Negara ini negara yang sangat besar, sekali lagi 714 suku itu sangat besar. Bahasa daerahnya juga berbeda-beda, lebih dari 1.100 bahasa daerah kita. Saya kadang-kadang belajar di sini, nanti pergi ke Jawa Barat lupa lagi. Dari Jawa Barat pergi ke Sumut ya lupa lagi. Saya sering ingat, misalnya seperti di Jawa Barat setelah salam, ‘sampurasun.’ Itu kalau tadi tabik tabik pun tadi. Kemudian kalau di Sumut kan ada ‘horas’, iya kan? ‘Horas.’

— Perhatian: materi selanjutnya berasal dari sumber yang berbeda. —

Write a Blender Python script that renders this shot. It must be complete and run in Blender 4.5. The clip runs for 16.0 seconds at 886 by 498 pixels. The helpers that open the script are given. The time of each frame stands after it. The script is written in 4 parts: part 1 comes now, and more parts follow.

Tapi saya keliru, pernah tiga kali keliru. Saya ke Pakpak, “horas.” “Pak keliru Pak, bukan horas Pak, di Pakpak itu juah-juah, Pak.” Baru pindah lagi juga ke Karo, “horas.” “Pak, di sini bukan horas Pak, meskipun Sumut di sini bukan horas Pak, di sini mejuah-juah.” Beda lagi, ini masih dalam satu provinsi. Pindah ke Nias, ke bagian selatan, wilayah selatan, bukan ‘juah-juah,’ bukan horas, bukan ‘mejuah-juah,’ ganti lagi ‘ya’ahowu.’ Tapi nanti saya pindah ke Papua lupa lagi. Karena bahasa kita 1.100 lebih bahasa daerah yang kita miliki. Inilah anugerah Allah yang diberikan kepada kita bangsa Indonesia yang harus kita syukuri, yang harus kita syukuri. Sudah menjadi sunatullah, sudah menjadi garis bahwa kita ini bermacam-macam, bahwa kita ini berbeda-beda, bahwa kita ini berwarna-warni. Tapi kalau kita bisa menyatukan ini, sekali lagi, akan menjadi aset terbesar, energi besar bagi bangsa ini untuk maju kedepan.

Oleh karena itu, jangan sampai Indonesia maju secara teknologi tapi mundur secara kebudayaan. Di dalam Indonesia maju tradisi, adat, kebudayaan bangsa kita juga harus ikut maju. Dan dalam kesempatan yang berbahagia ini, sekali lagi, saya ingin mengajak kepada seluruh Masyarakat Adat Komering untuk berperan aktif, terus berperan aktif dalam menjaga persatuan Indonesia, menjaga kerukunan negara kita Indonesia.

Saya rasa itu yang bisa saya sampaikan pada kesempatan yang baik ini. Sekali lagi, saya mengucapkan terima kasih dan penghargaan yang tinggi atas pemberian gelar yang diberikan kepada saya dan Ibu Iriana.

Saya tutup.
Terima kasih.
Wassalamu’alaikum warahmatullahi wabarakatuh.